Afinal, para poder viver era preciso comer o que se tinha. Com isto
aprenderam a se adequar ao que existia.
A
população da Pomerânia tinha no arenque (Hering) um dos elementos básicos da
sua alimentação diária. A pescaria no Mar Báltico, ao lado da atividade
agrícola nos grandes latifúndios, constituía-se na principal atividade de
subsistência. Aqui nas novas colônias, também o peixe continuou sendo muito
consumido, pois abundava nos pequenos rios e riachos.
Com
o passar dos anos, a necessidade de um melhor beneficiamento do milho, fez com
que muitos pioneiros passassem a construir os seus próprios moinhos que lhes
permitissem produzir o fubá, uma farinha de milho de uma melhor qualidade. Com
isto a plantação deste cereal e de tubérculos efetivamente passou a se
constituir na principal forma de cultura de subsistência. Além disto, com o
surgimento de uma qualidade de milho branco, esta farinha de milho branca
passou a ser melhor aceita como substituto da farinha de trigo, impossível de
ser importada da Europa.
Estavam
agora prontos os ingredientes básicos para a preparação do seu mais importante
elemento nutricional, o “Broud”, “Mijabroud” (pão de milho) ou o “Bananabroud”

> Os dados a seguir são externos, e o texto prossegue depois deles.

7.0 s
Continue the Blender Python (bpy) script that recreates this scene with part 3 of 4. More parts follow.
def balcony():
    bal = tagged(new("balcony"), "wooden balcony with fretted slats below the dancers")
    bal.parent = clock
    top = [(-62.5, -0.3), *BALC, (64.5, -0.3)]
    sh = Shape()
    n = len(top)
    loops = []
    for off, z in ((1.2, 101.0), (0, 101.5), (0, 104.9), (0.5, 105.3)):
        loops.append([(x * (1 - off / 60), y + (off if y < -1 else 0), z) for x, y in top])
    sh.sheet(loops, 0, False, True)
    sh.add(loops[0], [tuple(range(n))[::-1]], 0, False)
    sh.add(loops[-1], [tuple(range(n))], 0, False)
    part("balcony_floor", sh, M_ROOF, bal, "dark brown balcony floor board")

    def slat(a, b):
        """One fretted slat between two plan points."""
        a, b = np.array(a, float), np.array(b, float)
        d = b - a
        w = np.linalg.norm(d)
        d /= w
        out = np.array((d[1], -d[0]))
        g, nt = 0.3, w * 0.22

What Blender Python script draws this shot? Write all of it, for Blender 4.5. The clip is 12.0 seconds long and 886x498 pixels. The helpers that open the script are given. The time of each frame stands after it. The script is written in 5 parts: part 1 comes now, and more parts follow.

(brote de banana), mais tarde aportuguesado com o nome de “Brote”. Trata-se de
uma deliciosa mistura, que, segundo conta a lenda popular, teria sido inventada
por força das circunstâncias e que terminou satisfazendo a necessidade de
alimentação básica dos pomeranos. Há também quem insista que a receita do brote
teria sido proveniente de agricultores de Minas Gerais. Entretanto, o fato de se estar produzindo um
tipo de pão muito semelhante, tanto no estado de Espírito Santo como em Santa
Catarina, no Rio Grande do Sul e agora em Rondônia, também leva a pensar
tratar-se de uma herança, de certa forma já trazido da Pomerânia e, por força
das circunstancias, adaptada às condições locais.
O
brote trata-se se um pão, visualmente parecido com o que temos pelo resto do
Brasil e também na Pomerânia Báltica. O que o diferencia, porém, são seus
ingredientes, que se aprendeu a adicionar, como já se observou, em decorrência
de uma abundância de produtos locais. Os elementos básicos como a farinha, o
sal, o fermento e a água, apesar de também estarem presentes, tiveram a farinha
de trigo substituída pela farinha de milho. Os novos ingredientes, responsáveis
pelos diferentes sabores ficaram por conta de cada “padeiro” na medida em que
estes foram adicionando à massa do pão diferentes quantidades de tubérculos
ralados como batata doce, inhame, cará, aipim, ou mesmo algumas bananas bem
adocicadas, frutas cristalizadas ou outros diferentes temperos. Concluída a
massa, moldava-se os “Mijabroud” e se passava-se um preparado na base de ovo
batido. Depois de deixa-lo “crescer”, era colocado para assar em um formo de
barro pré-aquecido até cerca de 160 graus. Dizem que, para ficar melhor ainda,
era necessário colocar o Brote dentro do forno sobre folhas de bananeiras.
E
se você quer comer um pãozinho diferente, gostoso, vai ver que o brote é fácil
de fazer e vai te surpreender. Aproveita
BROTE DE MILHO
1 ½
quilo de farinha de milho-branco
1
litro de água
½
quilo de inhame
½
quilo de batata-doce
150
gramas de mandioca
150 ml
de óleo de soja
100
gramas de açúcar mascavo
15
gramas de fermento biológico seco
1
colher de café de sal
2 ovos
1
colher de sopa de amido
Preparo: Descasque e rale a
mandioca, a batata-doce e o inhame; ferva a água e coloque sobre os tubérculos
ralados. Mexa bem e vá adicionando o açúcar, o óleo, o sal e o fermento; aos
poucos, acrescente a farinha de milho-branco. Você deve obter uma massa homogênea;
deixe essa massa descansar por 30 minutos, ou até ela começar a rachar; modele
os pães e pincele-os com uma mistura dos ovos batidos com o amido; asse os pães
em forno pré-aquecido a 300°C por uma hora.